Chief US District Judge William G. Young has made restoring the jury trial something of a personal cause. "Jury trials are the most stunning experiment in direct democracy," Young said. "The American jury system is dying."
And as jury trials become a vanishing phenomenon, he argues, American democracy will be fundamentally weakened.
"This is the most profound shift in our legal institutions in my lifetime and -- most remarkable of all -- it has taken place without engaging any broad public interest whatsoever," Young wrote in an open letter to his colleagues on the bench last summer.
Federal sentencing guidelines that took effect in 1988 drastically narrow judges' discretion. The guidelines also encourage criminal defendants to plead guilty rather than go to trial, by shaving time off their sentences for "acceptance of responsibility."
Sullivan's aggressive approach has upended that calculus for many defendants, however; if they are facing decades-long sentences, and are less likely to get time off for cooperating with prosecutors or pleading early in a case, they are more likely to take their chances before a jury.

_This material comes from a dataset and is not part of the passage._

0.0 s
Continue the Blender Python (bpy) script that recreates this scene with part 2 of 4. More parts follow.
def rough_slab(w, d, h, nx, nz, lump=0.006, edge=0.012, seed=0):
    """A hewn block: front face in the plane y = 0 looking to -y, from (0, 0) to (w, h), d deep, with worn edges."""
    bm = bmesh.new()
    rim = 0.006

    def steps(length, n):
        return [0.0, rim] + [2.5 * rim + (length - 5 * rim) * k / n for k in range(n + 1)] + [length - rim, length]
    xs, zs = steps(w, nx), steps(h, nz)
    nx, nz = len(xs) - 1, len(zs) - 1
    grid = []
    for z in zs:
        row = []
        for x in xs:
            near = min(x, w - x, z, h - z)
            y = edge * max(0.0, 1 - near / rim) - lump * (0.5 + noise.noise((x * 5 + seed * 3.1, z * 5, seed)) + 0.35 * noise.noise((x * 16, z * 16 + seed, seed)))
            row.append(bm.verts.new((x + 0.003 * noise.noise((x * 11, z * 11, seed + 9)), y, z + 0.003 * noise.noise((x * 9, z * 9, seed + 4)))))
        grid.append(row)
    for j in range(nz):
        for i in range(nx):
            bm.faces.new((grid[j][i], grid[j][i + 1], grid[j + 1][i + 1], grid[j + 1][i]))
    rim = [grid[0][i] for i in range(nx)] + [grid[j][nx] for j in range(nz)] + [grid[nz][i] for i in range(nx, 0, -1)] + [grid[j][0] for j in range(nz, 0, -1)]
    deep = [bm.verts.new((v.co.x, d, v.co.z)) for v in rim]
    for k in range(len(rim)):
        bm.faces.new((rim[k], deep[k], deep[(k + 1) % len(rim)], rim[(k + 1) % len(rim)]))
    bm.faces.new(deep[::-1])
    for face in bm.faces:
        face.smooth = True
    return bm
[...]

"To the extent that there is aggressive charging, and a mandate to make it harder to negotiate, some defendants are going to decide they'd rather take the chances and go to trial," said Harvard law professor Robert Mnookin, who has studied the decline of jury trials in the federal system.
"The perceived differential between what the possible outcomes are if the defendant is tried and convicted and faces guidelines, and what a defendant can get if he pleas will drive that decision," Mnookin said.
Owen Walker, the chief federal defender in Massachusetts, doesn't mind the increase in criminal trials, but worries about the underlying prosecutorial strategy that is driving it.
Criminal defendants already facing "Draconian" prison terms under federal sentencing guidelines are now routinely ending up with sentences five to 10 years longer, Walker said.
"It's all part of the government's wanting to get the highest sentence," Walker said. "It's very short-sighted."